Driven by joy, impact, and ambition to create smile-inducing products for people to fall in ❤️ with.

Fugue Composer

Company: Fugue, Inc. (2015-2018)
Role: Director of UX, Data Visualization Strategy, Product Management

Introduction

Fugue’s Composer is an IDE for writing Infrastructure as Code templates, and visualizing the infrastructure declared in a template. Fugue had its own templating language called “Ludwig” that was written in Haskell. Since Haskell is “strongly typed”, the language had built in awareness of the kind of resources that you would want to provision in your cloud environment, and how they may be connected to each other.

Product Goals

  1. Create a new visual language for visually representing cloud resources and their relationships to each other in an elegant, beautiful, and scalable design.

  2. Build a new code editor that would re-render in realtime the infrastructure declared in the code file being edited.

  3. Help users better understand the Ludwig language by visually showing them how their Ludwig templates will manifest in their cloud environments as they type.


Composer Demo

Taken from a webinar video that shows the product fully built and working.

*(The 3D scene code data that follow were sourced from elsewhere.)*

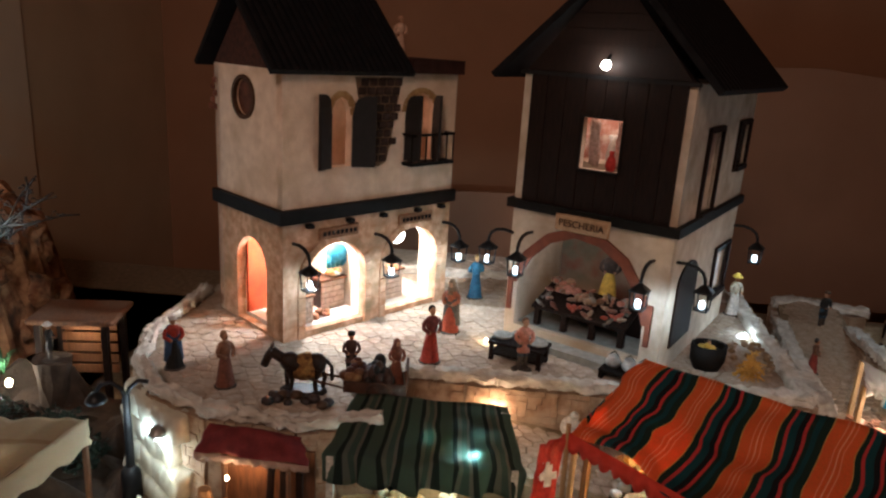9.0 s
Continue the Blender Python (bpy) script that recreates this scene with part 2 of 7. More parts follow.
def arch(x0, x1, z0, zs, zt, n=12):
    """An opening with a round head, as a polygon in x and z."""
    c, a = (x0 + x1) / 2, (x1 - x0) / 2
    return [(x0, z0)] + [(c - a * math.cos(math.pi * i / n), zs + (zt - zs) * math.sin(math.pi * i / n)) for i in range(n + 1)] + [(x1, z0)]


def rect(x0, x1, z0, z1):
    return [(x0, z0), (x0, z1), (x1, z1), (x1, z0)]


def disc(x, z, rx, rz, n=20):
    return [(x + rx * math.cos(2 * math.pi * i / n), z + rz * math.sin(2 * math.pi * i / n)) for i in range(n)]


def pierced(outline, holes, thick, m=None):
    """A wall in x and z with openings through it, its outer face at y = 0 and its inner one at y = thick."""
    cu = bpy.data.curves.new("wall", "CURVE")
    cu.dimensions, cu.fill_mode, cu.extrude = "2D", "BOTH", thick / 2
    for loop in (outline, *holes):
        sp = cu.splines.new("POLY")
        sp.points.add(len(loop) - 1)
        for q, (x, z) in zip(sp.points, loop):
            q.co = (x, z, 0, 1)
        sp.use_cyclic_u = True
    ob = bpy.data.objects.new("wall", cu)
    scene.collection.objects.link(ob)
    me = bpy.data.meshes.new_from_object(ob.evaluated_get(bpy.context.evaluated_depsgraph_get()))
    bpy.data.objects.remove(ob)
    me.materials.clear()
    turn = Matrix(((1, 0, 0, 0), (0, 0, -1, thick / 2), (0, 1, 0, 0), (0, 0, 0, 1)))
    me.transform((m or Matrix()) @ turn)
    bpy.data.curves.remove(cu)
    return me


def rough_edges(bm, amount, seed=0, freq=40.0):
    for v in bm.verts:
        v.co += amount * noise.noise_vector(v.co * freq + Vector((seed, seed * 2.3, 0)))


def facing(x, y, z, ux, uy):
    """A local frame whose x axis lies along (ux, uy) on the plan, y to its left, z up."""
    return pose(x, y, z, 0, 0, math.degrees(math.atan2(uy, ux)))


# ---- the room and the table ----


def flat_wall(name, p, q, z0, z1, material, label, thick=0.02):
    """A plain upright sheet from p to q on the plan."""
    p, q = Vector(p), Vector(q)
    d = q - p
    bm = B()
    box(bm, 0, d.length, 0, thick, z0, z1)
    ob = part(name, bm, material, None)
    ob.matrix_world = facing(p.x, p.y, 0, d.x, d.y)
    return tagged(ob, label, "wall", kind="structure")


flat_wall("wall_north", (-1.35, 3.3), (2.6, 3.3), -1.1, 2.0, ROOM_WALL, "dim brown room wall behind the village")
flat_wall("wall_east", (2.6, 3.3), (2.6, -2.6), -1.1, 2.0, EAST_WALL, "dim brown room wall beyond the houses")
flat_wall("wall_west", (-1.35, -2.6), (-1.35, 3.3), -1.1, 2.0, mat("olive_tan_wall", (0.66, 0.49, 0.31), (0.58, 0.42, 0.26), 3, 0.9, 0.1, 60), "dim tan room wall by the hill")
flat_wall("wall_south", (2.6, -2.6), (-1.35, -2.6), -1.1, 2.0, ROOM_WALL, "dim brown room wall behind the camera")
flat_wall("wall_panel_1", (2.38, 3.294), (2.594, 3.294), -1.1, 2.0, PALE_STRIP, "paler cream strip of the room wall", 0.005)
flat_wall("wall_panel_2", (2.594, 3.29), (2.594, 2.505), -1.1, 2.0, PALE_STRIP, "paler cream strip of the room wall", 0.005)
flat_wall("wall_panel_3", (2.594, 1.351), (2.594, 0.95), -1.1, 2.0, PALE_STRIP, "paler cream strip of the room wall", 0.005)
flat_wall("wall_panel_4", (-1.344, -2.5), (-1.344, 2.33), -1.1, 2.0, mat("pale_tan_wall", (0.80, 0.66, 0.47), (0.74, 0.60, 0.42), 4, 0.9, 0.1, 60), "paler cream part of the room wall", 0.005)
backdrop = part_mesh("backdrop", pierced([(-0.32, -0.4), (-0.32, -0.06), (0.24, -0.045), (0.25, 0.434), (1.24, 0.466), (1.78, 0.413), (2.45, 0.36), (2.45, -0.4)], [], 0.008), BOARD, None)
backdrop.location = (0, 2.75, 0)
tagged(backdrop, "tan cardboard backdrop standing behind the village", "backdrop", kind="structure")
bm = B()
box(bm, 2.50, 2.515, -2.0, 2.745, -0.4, 0.352)
tagged(part("backdrop_side", bm, BOARD, None), "tan cardboard backdrop along the room's side", "backdrop", kind="structure")
bm = B()
box(bm, -1.4, 2.65, -2.7, 3.4, -1.12, -1.1)
tagged(part("floor", bm, TABLE, None), "dark room floor under the display table", "floor", kind="structure")
bm = B()
box(bm, -1.4, 2.65, -2.7, 3.4, 2.0, 2.02)
tagged(part("ceiling", bm, ROOM_WALL, None), "plain dim room ceiling over the display", "ceiling", kind="structure")

bm = B()
slab(bm, [(-1.35, -0.6), (1.75, -0.6), (1.75, 2.35), (-1.35, 2.35)], -0.36, -0.30)
tagged(part("ground", bm, JOINT, None), "sandy market ground spread over the display table", "ground", kind="structure")
bm = B()
box(bm, -1.3, 1.7, -0.55, 2.3, -1.1, -0.36)
tagged(part("table_base", bm, TABLE, None), "dark boxed base under the village display", "table", kind="structure")

PLAZA = [(-0.50, 1.66), (-0.505, 1.36), (-0.47, 1.24), (-0.40, 1.155), (-0.29, 1.10), (-0.15, 1.085), (-0.04, 1.11), (0.0, 1.17), (-0.01, 1.30),
         (0.37, 1.295), (0.45, 1.295), (0.70, 1.32), (0.724, 1.60), (0.75, 1.90), (0.76, 2.1), (-0.5, 2.1)]
bm = B()
slab(bm, PLAZA, -0.30, -0.104)
tagged(part("plaza", bm, mat("pale_sandy_joint", (0.42, 0.34, 0.26), (0.30, 0.23, 0.17), 70, 0.95, 0.6), None), "raised sandy plaza in front of the shops", "pavement", kind="structure")


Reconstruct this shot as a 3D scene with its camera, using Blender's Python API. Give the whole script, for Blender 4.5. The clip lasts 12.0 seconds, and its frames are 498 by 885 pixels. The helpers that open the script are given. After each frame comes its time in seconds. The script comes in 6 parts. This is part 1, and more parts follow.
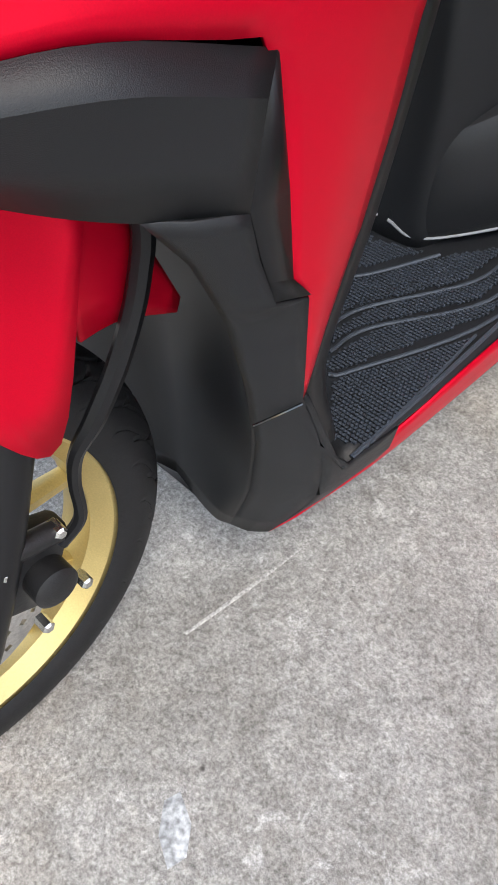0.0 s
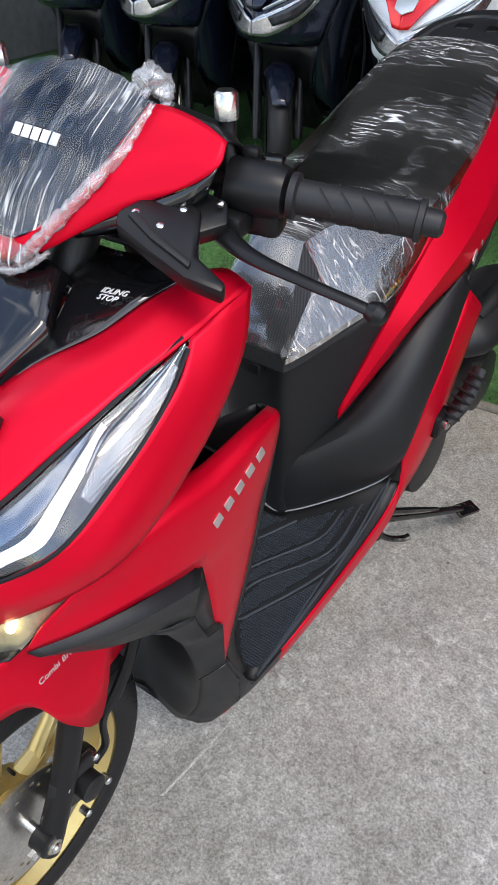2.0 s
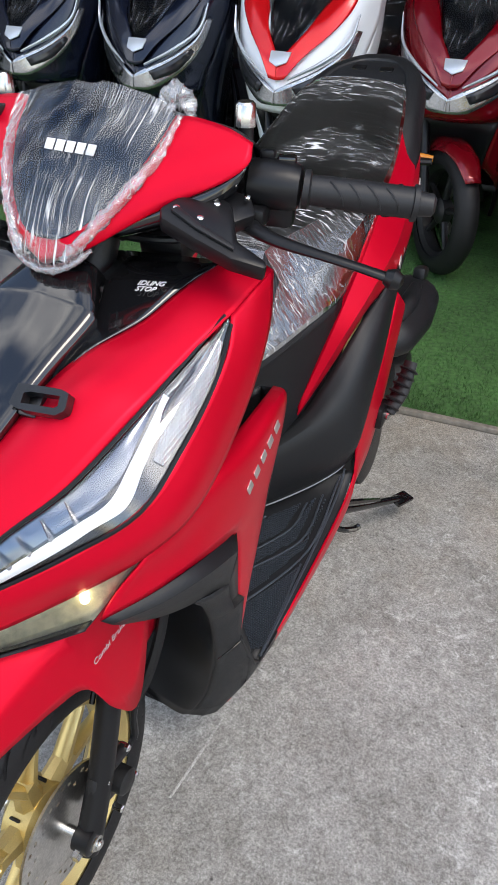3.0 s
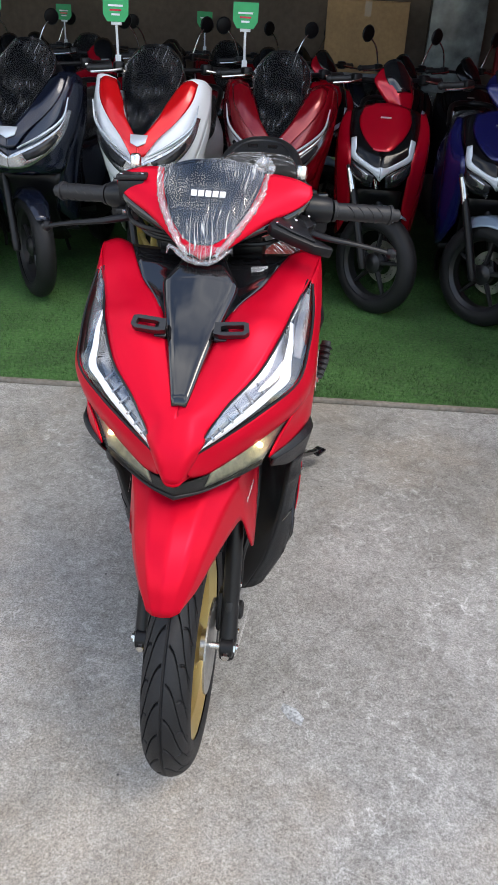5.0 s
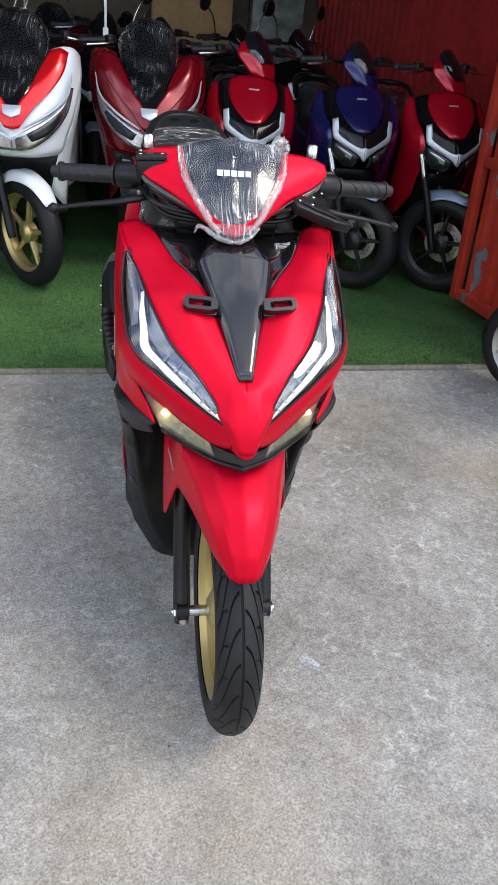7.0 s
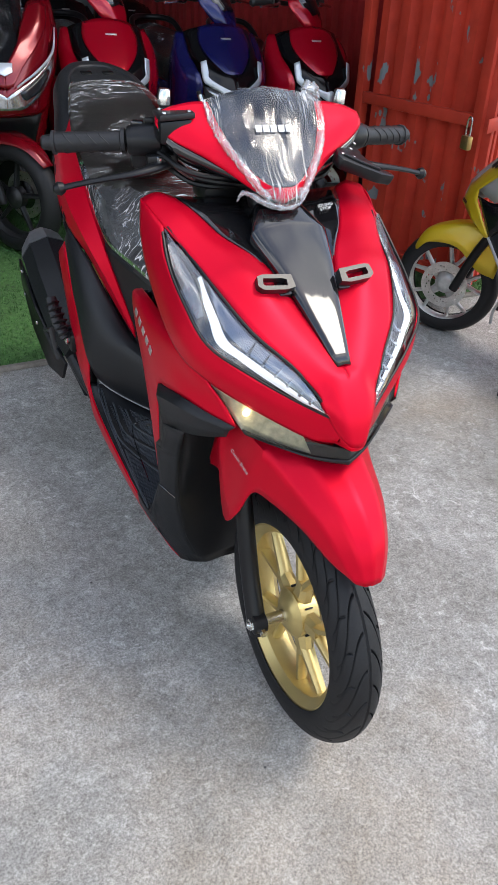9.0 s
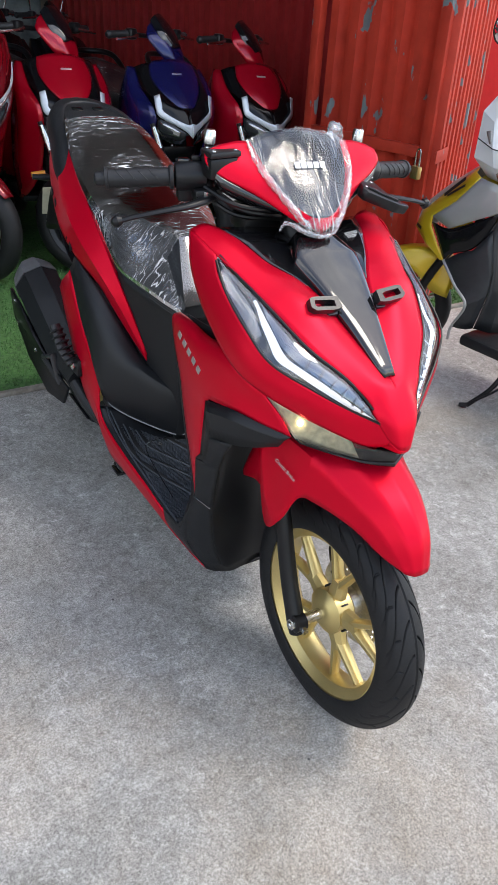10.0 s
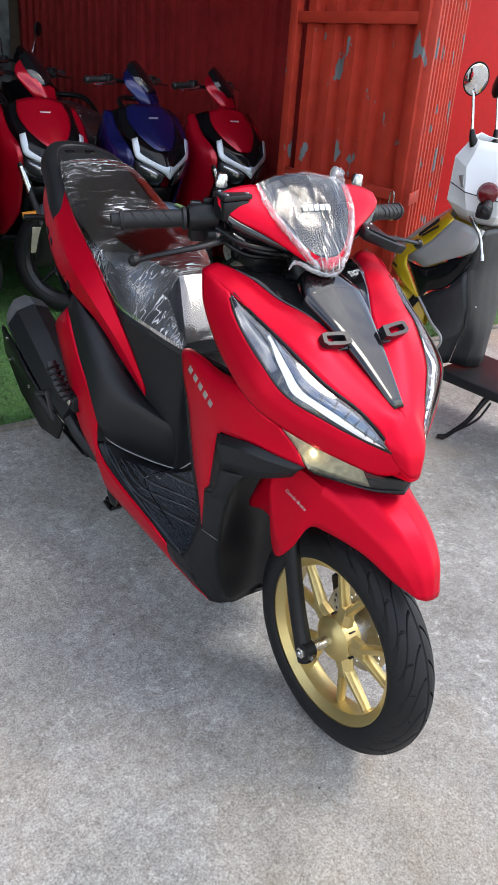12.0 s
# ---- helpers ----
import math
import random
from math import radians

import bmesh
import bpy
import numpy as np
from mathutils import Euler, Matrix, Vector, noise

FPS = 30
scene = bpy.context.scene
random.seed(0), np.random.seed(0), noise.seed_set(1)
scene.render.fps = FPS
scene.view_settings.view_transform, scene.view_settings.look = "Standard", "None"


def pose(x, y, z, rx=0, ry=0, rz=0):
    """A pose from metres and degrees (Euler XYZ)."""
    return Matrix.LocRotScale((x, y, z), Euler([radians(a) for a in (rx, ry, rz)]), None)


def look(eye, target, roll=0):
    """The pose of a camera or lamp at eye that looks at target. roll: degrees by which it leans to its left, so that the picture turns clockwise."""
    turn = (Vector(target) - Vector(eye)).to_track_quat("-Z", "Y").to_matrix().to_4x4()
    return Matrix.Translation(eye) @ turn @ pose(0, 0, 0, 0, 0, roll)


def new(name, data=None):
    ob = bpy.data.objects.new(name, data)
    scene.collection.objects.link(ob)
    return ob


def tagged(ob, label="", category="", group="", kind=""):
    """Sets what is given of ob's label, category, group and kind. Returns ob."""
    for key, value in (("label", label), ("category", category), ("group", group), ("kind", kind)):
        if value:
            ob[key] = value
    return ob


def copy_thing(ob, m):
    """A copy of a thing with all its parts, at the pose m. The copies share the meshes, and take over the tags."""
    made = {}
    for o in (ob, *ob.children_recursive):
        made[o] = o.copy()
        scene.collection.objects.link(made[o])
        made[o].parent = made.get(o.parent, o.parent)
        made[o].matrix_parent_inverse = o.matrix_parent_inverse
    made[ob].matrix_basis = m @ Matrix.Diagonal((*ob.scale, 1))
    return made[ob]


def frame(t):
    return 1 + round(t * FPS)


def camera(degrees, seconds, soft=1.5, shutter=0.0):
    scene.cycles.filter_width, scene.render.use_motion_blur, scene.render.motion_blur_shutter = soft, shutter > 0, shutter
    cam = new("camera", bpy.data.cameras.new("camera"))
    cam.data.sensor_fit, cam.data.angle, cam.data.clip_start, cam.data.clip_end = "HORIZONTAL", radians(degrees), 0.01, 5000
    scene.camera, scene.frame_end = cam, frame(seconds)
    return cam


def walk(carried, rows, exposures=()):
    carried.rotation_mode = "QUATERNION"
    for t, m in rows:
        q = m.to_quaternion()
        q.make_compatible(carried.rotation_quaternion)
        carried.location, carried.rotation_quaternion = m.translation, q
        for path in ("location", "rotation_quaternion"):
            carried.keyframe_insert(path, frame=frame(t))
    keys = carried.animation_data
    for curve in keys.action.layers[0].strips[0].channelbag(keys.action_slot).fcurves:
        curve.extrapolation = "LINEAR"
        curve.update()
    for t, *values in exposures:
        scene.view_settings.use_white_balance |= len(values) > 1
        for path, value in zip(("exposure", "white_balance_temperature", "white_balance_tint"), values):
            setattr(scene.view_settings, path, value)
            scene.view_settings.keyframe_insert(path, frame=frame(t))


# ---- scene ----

The code being shown in Composer is Ludwig, and the visualization on the right shows what will be provisioned in this users AWS account.


Fugue Composer's Data Visualization Language

I led the design teams in approaching the data visualization challenge from an Atomic Design point of view. Below is a deconstruction of the visual language that we developed through careful iteration. Our goals were to keep the design minimalistic, and with an eye toward ensuring we keep visual noise to a minimum due to the complexity and scale of cloud infrastructure.

 

Interaction Design of Composer's Visualization

We wanted the visualization to be interactive. Users had the ability to pan and zoom to navigate the visualization. They could also click and hover on an element to trigger an "Inspector Panel" to appear that gives more information on what was clicked on. This required that we define visual states and behavior for the various visual elements.